Alert about unprocessed crash reports


At TPA we have been spending some time lately improving the way we handle crash reports. Specifically how we group similar reports: Whenever a crash report is uploaded to our backend, we will try to figure out if we have already seen a similar crash, so that we can group individual crash reports in to issues.

The end result should be that instead of being shown thousands of individual reports, the developer is presented with tens of issues, which hopefully comprise the actual underlying bugs in the app.

At the same time we want to point the developer as close as possible to the source code line causing the crash.
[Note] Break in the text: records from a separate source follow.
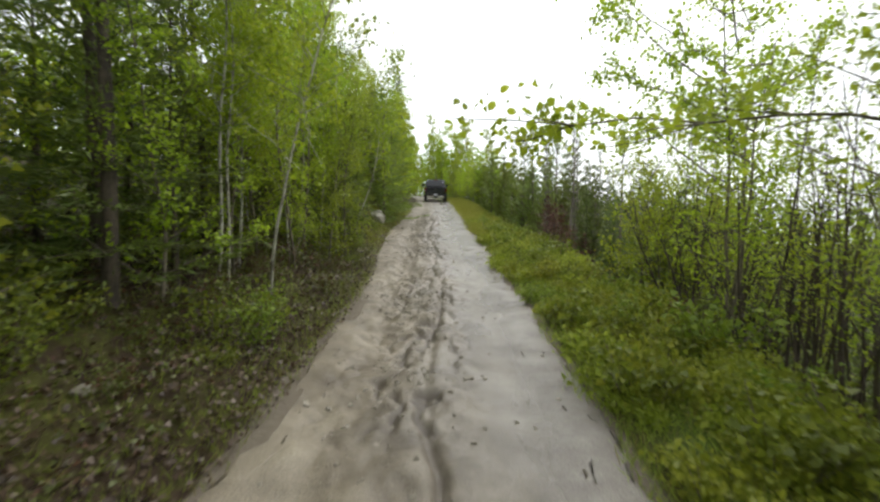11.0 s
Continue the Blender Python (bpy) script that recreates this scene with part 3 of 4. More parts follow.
birches = [
    broadleaf("birch_tree", 21, 6.2, LEAF_BIRCH, BARK_GREY, L_BIRCH, stems=4, limbs=17, crown_from=0.36, spread=0.29, per_twig=17, twigs=5, leaf_size=0.057, simple=False),
    broadleaf("birch_tree", 22, 5.4, LEAF_BIRCH, BARK_GREY, L_BIRCH, stems=5, limbs=14, crown_from=0.32, spread=0.31, per_twig=17, twigs=5, leaf_size=0.057, simple=False),
    broadleaf("birch_tree", 23, 6.8, LEAF_BIRCH, BARK_DARK, L_BIRCH, stems=3, limbs=20, crown_from=0.38, spread=0.29, per_twig=17, twigs=5, leaf_size=0.057, simple=False),
]
pale = [
    broadleaf("aspen_tree", 37, 5.6, LEAF_ASPEN, BARK_ASPEN, "slender pale-stemmed aspen leaning to the light", limbs=24, crown_from=0.35, spread=0.22, per_twig=13, twigs=6, leaf_size=0.06, radius=0.026),
    broadleaf("aspen_tree", 38, 4.8, LEAF_ASPEN, BARK_ASPEN, "slender pale-stemmed aspen leaning to the light", limbs=22, crown_from=0.4, spread=0.22, per_twig=13, twigs=6, leaf_size=0.06, radius=0.022),
]
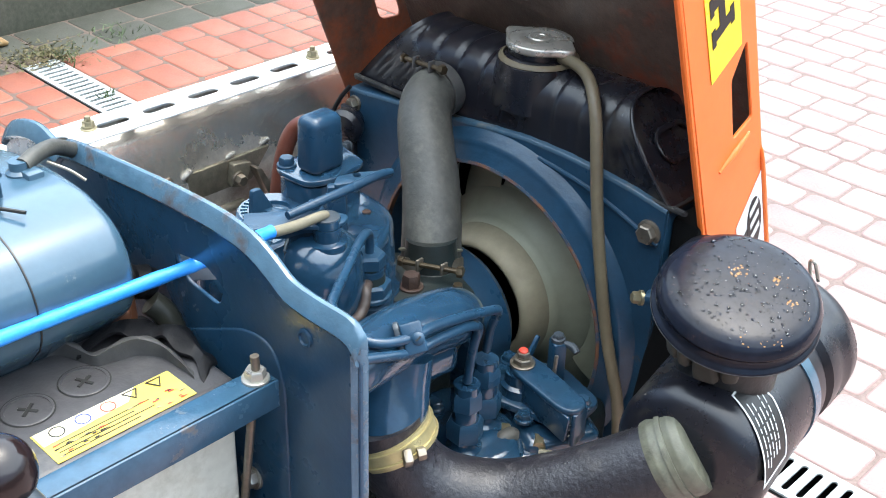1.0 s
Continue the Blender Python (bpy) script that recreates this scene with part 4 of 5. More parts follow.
for k in range(4):
    part("text_bar", slab([(0.1395 + 0.0034 * k, 0.088), (0.1402 + 0.0034 * k, 0.088), (0.1402 + 0.0034 * k, 0.150 - 0.012 * (k % 2)), (0.1395 + 0.0034 * k, 0.150 - 0.012 * (k % 2))], xy(0.9887), 0.0002), INK, label)
part("label_strip", slab([(0.1240, 0.084), (0.1370, 0.084), (0.1340, 0.140), (0.1240, 0.150)], xy(0.9887), 0.0003), PALE_YELLOW, label)
ridge_bm = bmesh.new()
rows = []
for i, (x, y, up) in enumerate(smooth_line([(0.112, 0.018, 0.006), (0.092, 0.040, 0.012), (0.074, 0.066, 0.015), (0.060, 0.094, 0.016), (0.0545, 0.118, 0.016), (0.060, 0.133, 0.014), (0.074, 0.1405, 0.011), (0.088, 0.146, 0.009), (0.092, 0.156, 0.012), (0.096, 0.170, 0.014), (0.108, 0.180, 0.011), (0.126, 0.182, 0.007), (0.140, 0.182, 0.003)], 6)):
    out = Vector((-0.7, 0.45, 0)).normalized() * (0.0035 + 0.0005 * math.sin(i * 0.9))
    p = Vector((x, y, 0.9865))
    top = p + Vector((0, 0, up))
    rows.append([ridge_bm.verts.new(v) for v in (p - out * 0.4, top - out * 0.3, top + out * 0.6, top + out * 2.2 - Vector((0, 0, 0.003)), p + out * 2.6)])
for a, b in zip(rows, rows[1:]):
    for k in range(5):
        ridge_bm.faces.new((a[k], a[(k + 1) % 5], b[(k + 1) % 5], b[k]))
ridge_bm.faces.new(rows[0])
ridge_bm.faces.new(rows[-1])
part("lid_collar", ridge_bm, RUBBER_DUST, lid, "dusty curved rubber collar", 50)
part("terminal_clamp", join(block((0.058, 0.172, 1.000), (0.034, 0.016, 0.014), 0.005, 3, (0, 8, 60)), lathe((0.055, 0.186, 0.988), UP, [(0.010, 0), (0.0095, 0.018), (0.007, 0.021), (0, 0.021)], 18), bolt((0.062, 0.166, 1.007), (0.3, -0.2, 1), 0.009, 0.005)), COPPER, bat, "corroded copper terminal clamp")
flap = bmesh.new()
rows = []
for i, p in enumerate(smooth_line([(0.072, 0.148, 0.992), (0.073, 0.162, 0.997), (0.078, 0.176, 1.000), (0.088, 0.187, 0.994), (0.098, 0.194, 0.998), (0.112, 0.197, 0.994), (0.126, 0.197, 0.991), (0.140, 0.194, 0.988)], 6)):
    w = 0.011 + 0.003 * math.sin(i * 0.5)
    out = Vector((-0.6, 0.8, 0.0)) * w
    rows.append([flap.verts.new(v) for v in (p - out, p + Vector((0, 0, 0.003)), p + out + Vector((0, 0, -0.004)), p + out + Vector((0, 0, -0.006)), p + Vector((0, 0, 0.001)), p - out - Vector((0, 0, 0.002)))])
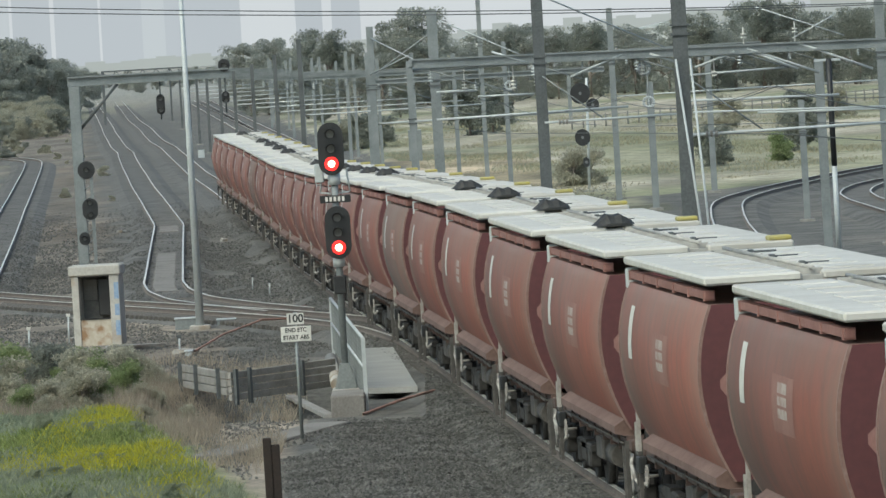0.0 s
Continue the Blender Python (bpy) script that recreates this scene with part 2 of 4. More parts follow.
# ---- ground ----
def shade_of(x, y, n1, n2):
    """Albedo of the bare ground by its zone: yard, scrub, fields, verge, with far haze mixed in."""
    yard = np.array((.112, .110, .102))
    dirt = np.array((.27, .235, .195))
    straw = np.array((.35, .32, .255))
    green = np.array((.22, .23, .14))
    verge = np.array((.15, .19, .06))
    east = float(np.interp(y, EAST_2.y, EAST_2.x)) + 5.0
    west = float(np.interp(y, WEST.y, WEST.x))
    c = yard + (dirt - yard) * max(0, min(1, (n1 - .1) * 1.6)) * (.3 if y > 160 else .12)
    if y > 330 and x > east:
        if x < 60 and y < 430 and x > east + 6 and y < 372 - (x - 18) * -1.4:
            pass
        else:
            n3 = noise.noise(Vector((x * .035, y * .03, 17)))
            k = max(0.0, min(1.0, .66 + n2 * 1.8 + n3 * 1.1))
            c = straw * k + green * (1 - k)
            if 400 < y < 540 and x < 8:
                c = .35 * c + .65 * np.array((.38, .30, .20)) * (.9 + n1)
            c = c * (1 + .55 * n1 + .5 * n3)
            if 445 < y < 520 and x > 12:
                c = .4 * c + .6 * green
    elif y > 225 and x < np.interp(y, SNAKE.y, SNAKE.x) - 3.2 and x > west + 1.6:
        c = np.array((.19, .168, .14)) * (.8 + .6 * n1) + np.array((.03, .012, 0)) * max(0, n2)
    elif y > 255 and x < west - 3:
        k = max(0.0, min(1.0, .5 + n2))
        c = dirt * k + np.array((.12, .13, .08)) * (1 - k)
    elif y < 226 and x < -5.6 - (y - 150) * .03:
        if y < 149 + 4 * n1 and x < -3.5 - max(0, y - 116) * .12:
            c = verge * (.8 + .5 * n2) + dirt * .15
        else:
            c = dirt * (.8 + .4 * n1)
    elif y < 150 and x < -3.3 + n1 * .5:
        k = max(0.0, min(1.0, (-3.4 - max(0, y - 116) * .12 - x) * 1.5 + n1 * .5))
        c = dirt * (1 - k) + verge * k
    # haze of distance blended into the ground colour past 1000 m
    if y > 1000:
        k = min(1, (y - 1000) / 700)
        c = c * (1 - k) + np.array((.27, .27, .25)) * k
    return c


def ditch(x, y):
    """Depth of the open drain beside the main line."""
    a = max(0, 1 - abs((y - 149.5) / 7.0) ** 3)
    b = max(0, min(1, (x + 7.6) / 1.2)) * max(0, min(1, (-2.35 - x) / .5))
    return a * b


def rise(x, y):
    """Small shapes of the land on top of the rails' plane."""
    z = -.42
    n = noise.noise(Vector((x * .35, y * .12, 0)))
    near = max(0, 1 - abs(y - 150) / 110)
    z += n * .10 * near
    if y < 152 and x < -3.2:
        k = max(0, min(1, (-3.4 - max(0, y - 116) * .12 - x) * .8)) * max(0, min(1, (152 - y) / 6))
        z += k * (.16 * noise.noise(Vector((x * .9, y * .22, 4))) + .07 * noise.noise(Vector((x * 2.1, y * .6, 8))) + .12)
    z -= 1.25 * ditch(x, y)
    # gravel shoulder beside the main line
    c = float(np.interp(y, MAIN.y, MAIN.x))
    d = c - 1.9 - x
    if y < 150 and 0 < d < 6:
        z += .22 * math.sin(math.pi * min(1, d / 4.2)) * max(0, min(1, (141 - y) / 9)) * max(0, min(1, (y - 95) / 15)) if d < 4.2 else 0
    if y > 900:
        z += (y - 900) * .0006
    return z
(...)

Three reasons prompted us to dive in to this topic again:

  • We wanted to be better at grouping reports from different versions of the same app.
  • We noticed that some types of crashes would generate several essentially similar issues.
  • Based on the growth of TPA we have collected in excess of one million crash reports from various iOS and Android apps, which gave us a perfect starting point for revisiting our algorithms.

Grouping is not an exact science

A single version of an app might provide us with tens of thousands of crash reports. This makes it futile for a grouping algorithm to compare a new report to every single other report we have received. Therefore we calculate a hash of the stack trace1, which will be the grouping key.

Up until now the hash weighed equality over similarity. In some situations this would result in crashes with the same underlying cause being grouped separately due to differences in OS versions, or minor code changes unrelated to the issue.

To improve this, we need to carefully weigh how similar stack traces must be to be regarded as similar enough.

For every decision we make in our algorithms, it is possible to come up with a set of crash reports that will not be grouped ideally. Therefore we took a random sample of 100k+ reports and ran them through a selection of algorithms. We picked the algorithms that provided us with the best trade-off between the number of groups and the suspected cause of the crash.

The Result

The end result is what we believe to be some nice improvements.

In our new algorithms we are putting more weight on similarity: Just because the line causing the crash has moved a bit, should not result in a whole new issue. And neither should the device’s OS version.

iOS/tvOS: We need your help

Our new iOS/tvOS algorithms require us to be able to do a complete symbolication of the parts of the crashed thread related to the app’s code. Therefore we need you to upload files to us2.

In case we miss any .dSYM’s, we will notify you with the yellow button you see above, and will provide you with a list of the UUID’s we require. We will also provide you with the raw crash reports in case you either mislaid the .dSYM’s or you need some help finding them.

When you have uploaded the required .dSYM’s, we will process the crash reports. In case you do not upload .dSYM’s within 30 days, we will delete the unprocessed crash reports.

Android: We may need your help

We will process and group any Android crash report, but you may want to upload any ProGuard mapping files to get the best possible starting point for tracking down bugs.

  1. We also use additional information from the report, e.g. the exception being thrown. 

  2. Fastlane and The Fastlane TPA Plugin are great at making sure that all needed artifacts are available to our backend.